Fast forward to the last 3 years and there has been a turnover in the industry. Now games from big publishers that either fall short or fail or go over budget and timeline....shed many employees. These employees seem to think they have the vision to then launch new companies and have gamers fund a large chunk of development.
This sounds nice at first...until you look deeper at these games and the current track record of success. Shroud of The Avatar is currently floundering, trying to find cohesiveness while turning it's partially crowd funded model into an expensive cash item shop. This was not what original backers had envisioned I am sure. Original backers were probably hoping for something more along the lines of a polished 3D first person UO style game. Instead it seems there is a clunky dated engine, combat that doesn't work well, sound effects that are not good, a jumbled UI etc.
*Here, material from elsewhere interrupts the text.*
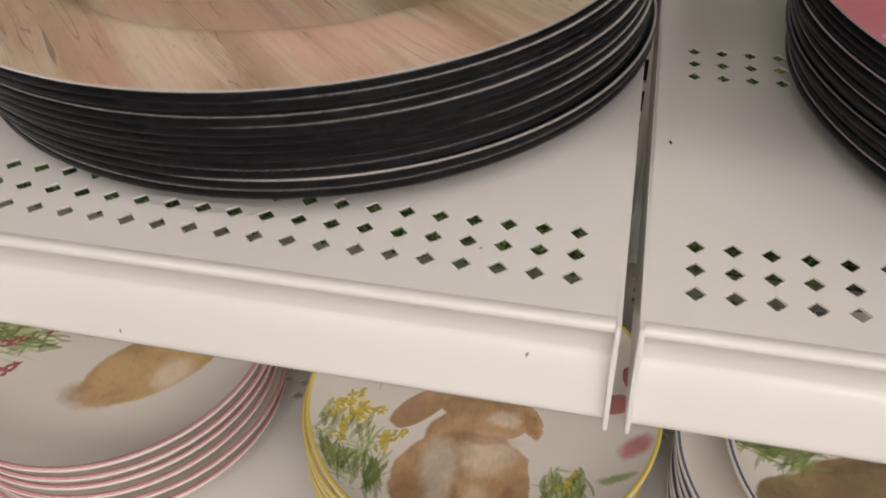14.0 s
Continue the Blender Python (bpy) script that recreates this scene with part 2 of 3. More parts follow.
EDGE_BLUE = worn_edge("navy_flecked_edge", (0.44, 0.44, 0.52, 1), 0.42, True)
EDGE_WOOD = worn_edge("wood_edge", (0.70, 0.65, 0.62, 1), 0.05)
EDGE_GREY = worn_edge("grey_edge", (0.55, 0.55, 0.55, 1), 0.05)
WOOD = wood_print("tan_wood_print", (0.19, 0.105, 0.06, 1), (0.47, 0.305, 0.205, 1), (0.76, 0.61, 0.47, 1), (0.74, 0.435, 0.335, 1), 0.785, 0.62)
GREY = wood_print("grey_wood_print", (0.08, 0.085, 0.085, 1), (0.54, 0.56, 0.54, 1), (0.70, 0.71, 0.69, 1), (0.64, 0.66, 0.63, 1), 0.38, 1.0, 0.95)
CHINA = plain("white_china", (0.87, 0.81, 0.755, 1), 0.16, 0, 0.5, 0.04, 20)


# ---------- mesh helpers ----------
def part(name, bm, material, parent=None, label="", smooth=True):
    me = bpy.data.meshes.new(name)
    bmesh.ops.recalc_face_normals(bm, faces=bm.faces[:])
    bm.to_mesh(me)
    bm.free()
    for m in material if isinstance(material, (list, tuple)) else [material]:
        me.materials.append(m)
    if smooth:
        for p in me.polygons:
            p.use_smooth = True
    ob = new(name, me)
    if parent:
        ob.parent = parent
    if label:
        ob["label"] = label
    return ob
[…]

This is just the latest example and there are at least a few more I have personally been involved in that turned out either lackluster or broken.
My point here is that maybe we should go back to the drawing board. Let a bunch of people toil away on a project until it's fully cooked and then release it. Otherwise public trust and money will dry up as faith in this new system is broken to the point of oblivion. And yes I still have some hope in a few projects in the works at the moment, but it's been a rough few years now to be honest.